**Brief:** Only the lines from the start of the data below through the line that contains "carried.location, carried.rotation_quaternion = m.translation, q" are to be copied, exactly and without pictures.

- - -

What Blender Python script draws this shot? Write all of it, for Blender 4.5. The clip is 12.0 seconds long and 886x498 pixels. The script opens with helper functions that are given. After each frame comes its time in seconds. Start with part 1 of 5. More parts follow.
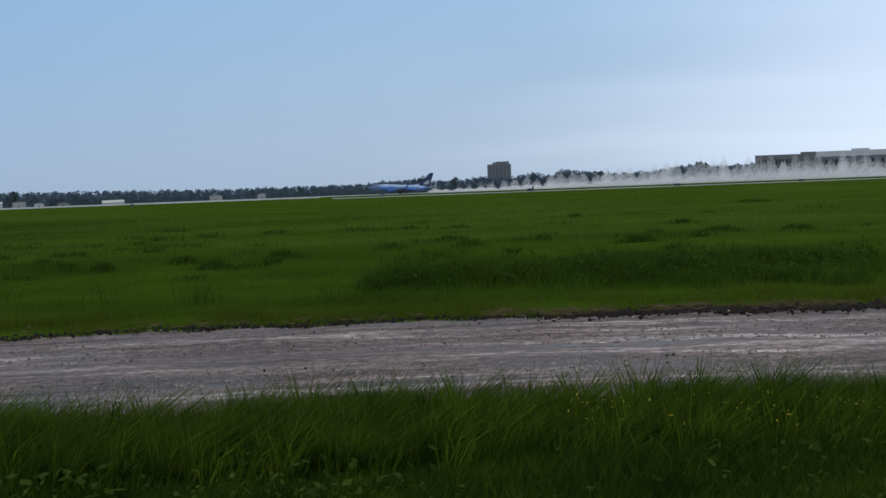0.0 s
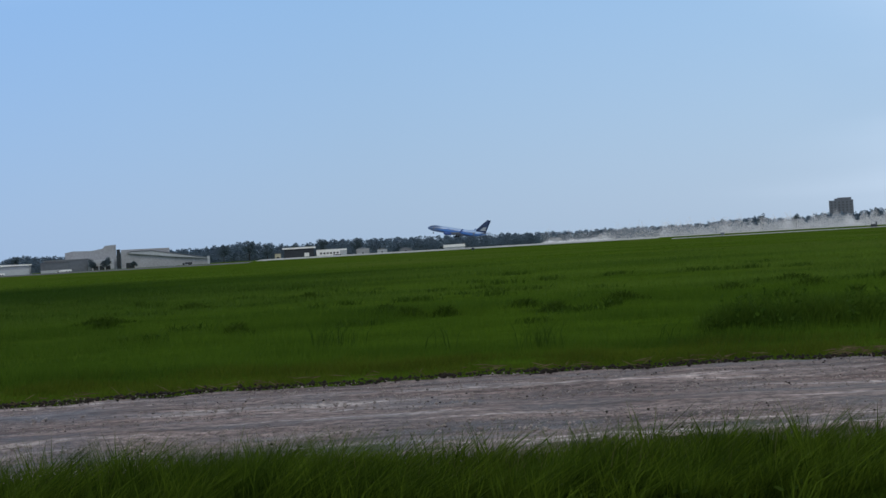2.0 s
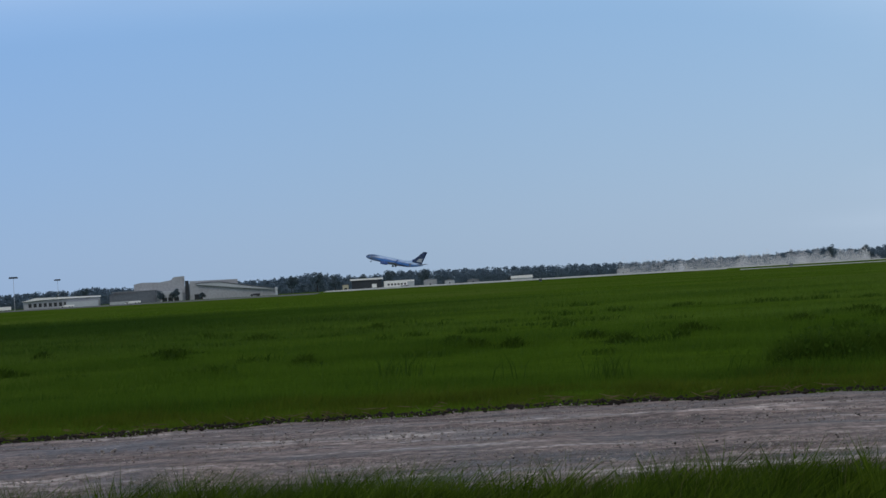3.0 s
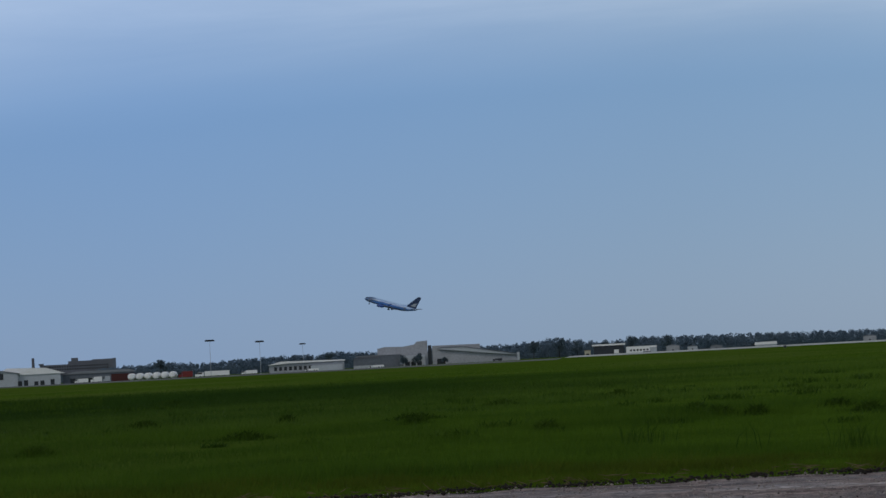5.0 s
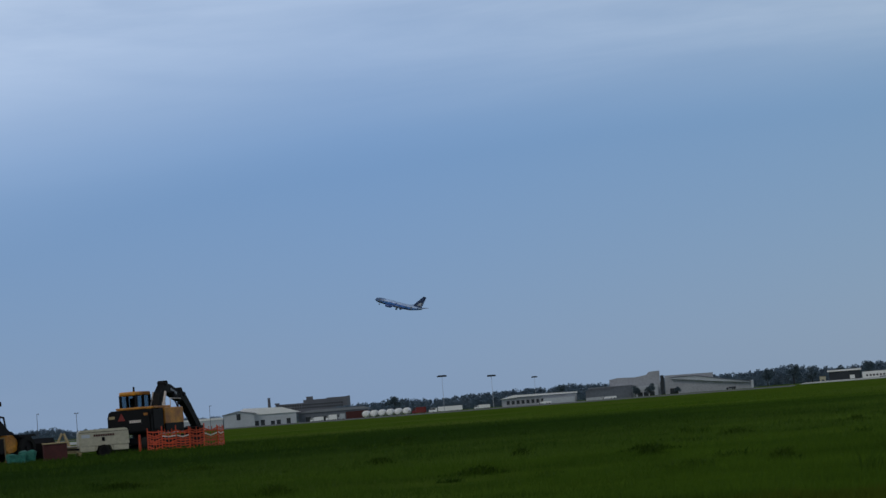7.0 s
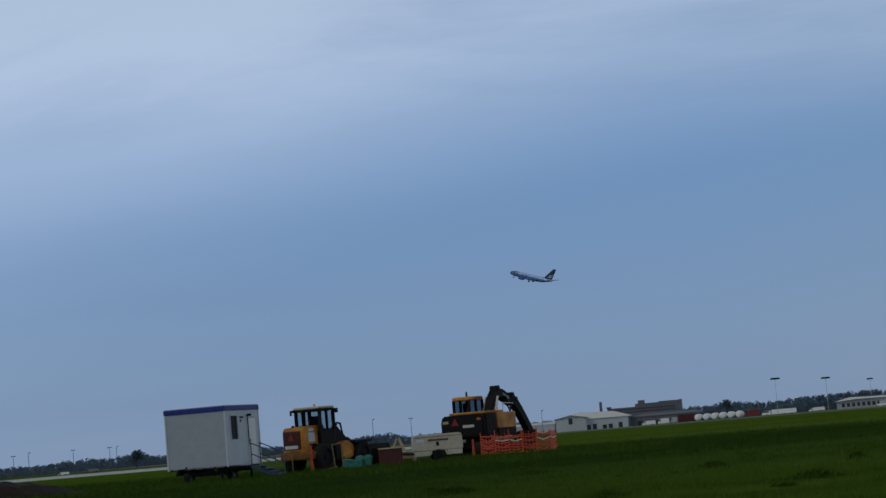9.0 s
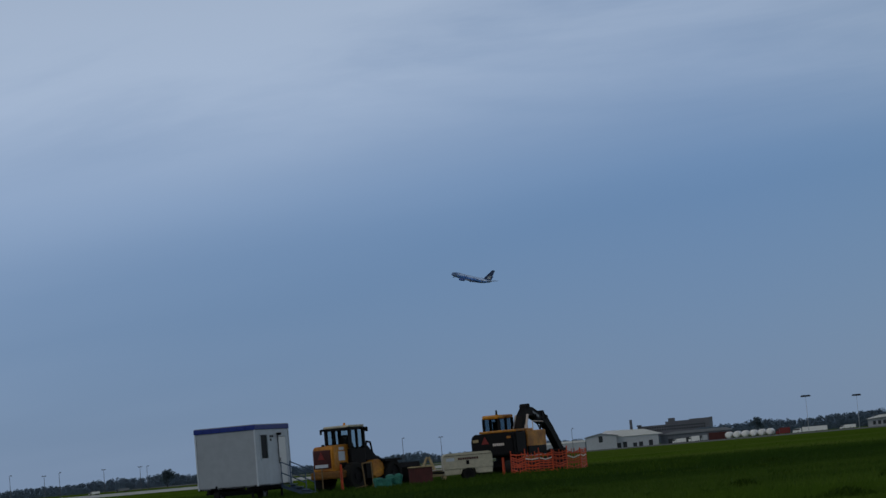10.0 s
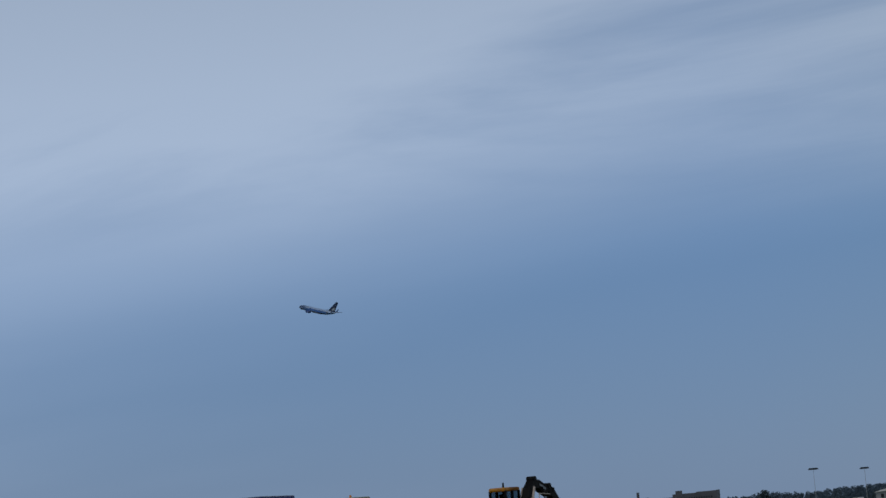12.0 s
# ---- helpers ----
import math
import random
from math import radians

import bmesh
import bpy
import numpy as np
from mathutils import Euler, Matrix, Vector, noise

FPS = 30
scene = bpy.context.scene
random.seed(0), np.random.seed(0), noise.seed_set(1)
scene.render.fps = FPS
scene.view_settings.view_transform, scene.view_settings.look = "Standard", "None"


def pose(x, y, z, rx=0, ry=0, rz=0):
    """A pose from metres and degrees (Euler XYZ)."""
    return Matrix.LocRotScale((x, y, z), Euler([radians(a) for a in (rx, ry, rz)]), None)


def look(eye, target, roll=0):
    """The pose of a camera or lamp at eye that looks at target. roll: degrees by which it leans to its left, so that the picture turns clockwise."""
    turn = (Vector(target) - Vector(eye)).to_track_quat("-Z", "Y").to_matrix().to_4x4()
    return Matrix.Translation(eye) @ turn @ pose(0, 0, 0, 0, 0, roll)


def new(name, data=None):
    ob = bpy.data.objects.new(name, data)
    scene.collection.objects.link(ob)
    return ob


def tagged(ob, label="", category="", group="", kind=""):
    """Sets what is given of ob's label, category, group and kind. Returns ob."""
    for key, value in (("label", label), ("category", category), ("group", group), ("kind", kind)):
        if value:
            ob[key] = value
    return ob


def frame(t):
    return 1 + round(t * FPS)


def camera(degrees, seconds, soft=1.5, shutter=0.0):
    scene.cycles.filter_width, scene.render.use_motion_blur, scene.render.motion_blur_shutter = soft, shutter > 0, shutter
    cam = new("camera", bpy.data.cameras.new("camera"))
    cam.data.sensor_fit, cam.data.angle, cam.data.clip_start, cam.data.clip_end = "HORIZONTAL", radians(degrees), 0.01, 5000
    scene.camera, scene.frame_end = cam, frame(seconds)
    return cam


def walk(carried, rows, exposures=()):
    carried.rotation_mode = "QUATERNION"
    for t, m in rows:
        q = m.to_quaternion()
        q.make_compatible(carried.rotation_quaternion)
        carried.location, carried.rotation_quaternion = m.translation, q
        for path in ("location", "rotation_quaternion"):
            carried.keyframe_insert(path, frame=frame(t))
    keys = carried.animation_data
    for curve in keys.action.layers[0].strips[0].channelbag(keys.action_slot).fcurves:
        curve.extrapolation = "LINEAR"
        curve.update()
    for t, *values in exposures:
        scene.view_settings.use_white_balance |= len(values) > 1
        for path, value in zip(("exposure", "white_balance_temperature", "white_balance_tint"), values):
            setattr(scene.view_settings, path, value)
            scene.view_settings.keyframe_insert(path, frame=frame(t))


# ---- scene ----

- - -

**Solution for this problem:**
What Blender Python script draws this shot? Write all of it, for Blender 4.5. The clip is 12.0 seconds long and 886x498 pixels. The script opens with helper functions that are given. After each frame comes its time in seconds. Start with part 1 of 5. More parts follow.
0.0 s
2.0 s
3.0 s
5.0 s
7.0 s
9.0 s
10.0 s
12.0 s
# ---- helpers ----
import math
import random
from math import radians

import bmesh
import bpy
import numpy as np
from mathutils import Euler, Matrix, Vector, noise

FPS = 30
scene = bpy.context.scene
random.seed(0), np.random.seed(0), noise.seed_set(1)
scene.render.fps = FPS
scene.view_settings.view_transform, scene.view_settings.look = "Standard", "None"


def pose(x, y, z, rx=0, ry=0, rz=0):
    """A pose from metres and degrees (Euler XYZ)."""
    return Matrix.LocRotScale((x, y, z), Euler([radians(a) for a in (rx, ry, rz)]), None)


def look(eye, target, roll=0):
    """The pose of a camera or lamp at eye that looks at target. roll: degrees by which it leans to its left, so that the picture turns clockwise."""
    turn = (Vector(target) - Vector(eye)).to_track_quat("-Z", "Y").to_matrix().to_4x4()
    return Matrix.Translation(eye) @ turn @ pose(0, 0, 0, 0, 0, roll)


def new(name, data=None):
    ob = bpy.data.objects.new(name, data)
    scene.collection.objects.link(ob)
    return ob


def tagged(ob, label="", category="", group="", kind=""):
    """Sets what is given of ob's label, category, group and kind. Returns ob."""
    for key, value in (("label", label), ("category", category), ("group", group), ("kind", kind)):
        if value:
            ob[key] = value
    return ob


def frame(t):
    return 1 + round(t * FPS)


def camera(degrees, seconds, soft=1.5, shutter=0.0):
    scene.cycles.filter_width, scene.render.use_motion_blur, scene.render.motion_blur_shutter = soft, shutter > 0, shutter
    cam = new("camera", bpy.data.cameras.new("camera"))
    cam.data.sensor_fit, cam.data.angle, cam.data.clip_start, cam.data.clip_end = "HORIZONTAL", radians(degrees), 0.01, 5000
    scene.camera, scene.frame_end = cam, frame(seconds)
    return cam


def walk(carried, rows, exposures=()):
    carried.rotation_mode = "QUATERNION"
    for t, m in rows:
        q = m.to_quaternion()
        q.make_compatible(carried.rotation_quaternion)
        carried.location, carried.rotation_quaternion = m.translation, q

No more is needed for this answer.